The criminal group – known as Società Foggiana – robbed the EU of around €9.5 million through defrauding the bloc’s agricultural funds, OLAF said in a statement.

Purchases of farming machinery were set up to make use of those funds. However, the real prices of the items involved were overstated – leaving substantial cash remainders in the possession of the fraudsters.  

OLAF noted that both the sellers and buyers in these fraudulent transactions were involved in the scheme.  

Following the item-purchases, the group then funnelled their profits to fake companies in six other EU member states to cover their tracks. Those countries were Bulgaria, Czechia, Germany, Ireland, Portugal and Romania.

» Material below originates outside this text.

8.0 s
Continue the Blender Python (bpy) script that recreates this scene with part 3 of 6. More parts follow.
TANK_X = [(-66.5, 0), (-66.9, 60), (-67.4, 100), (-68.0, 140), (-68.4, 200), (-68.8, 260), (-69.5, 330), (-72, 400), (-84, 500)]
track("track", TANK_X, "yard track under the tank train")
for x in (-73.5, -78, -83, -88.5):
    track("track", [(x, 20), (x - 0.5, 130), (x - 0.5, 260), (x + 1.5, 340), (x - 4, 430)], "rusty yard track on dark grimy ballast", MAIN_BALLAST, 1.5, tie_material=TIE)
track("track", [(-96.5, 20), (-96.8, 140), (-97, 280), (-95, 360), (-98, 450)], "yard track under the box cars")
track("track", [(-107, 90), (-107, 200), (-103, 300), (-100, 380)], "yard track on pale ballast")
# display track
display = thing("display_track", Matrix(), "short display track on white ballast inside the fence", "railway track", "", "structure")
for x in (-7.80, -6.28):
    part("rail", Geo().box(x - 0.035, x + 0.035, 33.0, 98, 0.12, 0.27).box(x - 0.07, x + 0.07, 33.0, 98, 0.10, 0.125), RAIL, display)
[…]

Speaking after the arrests, Director-general of OLAF Ville Itälä said, “I’m glad that excellent cooperation with the Italian authorities has led to a successful operation against a dangerous criminal group.”

“Unfortunately, organised crime can often be found hiding behind fraud schemes and money laundering. OLAF can provide real support in reconstructing links and following traces across borders,” he advised.

Action against the group was made possible because OLAF was able to access bank statements and follow cash movements matching the scale of those carried out by the fraudsters.

OLAF was also able to carry out no-warning checks on the machinery involved, and determine that their value did not match the prices recorded for purposes of EU funding.

Filippo Spiezia, vice president of Eurojust – the EU agency for criminal justice cooperation – has said that the case confirmed the “seriousness of the threat to the abuse of EU funds posed by organised crime.”

He stressed that it showed the need to work together across all EU institutions – echoing the calls by numerous European authorities and lawmakers that cross-border cooperation is vital for ensuring an effective fight against financial crime.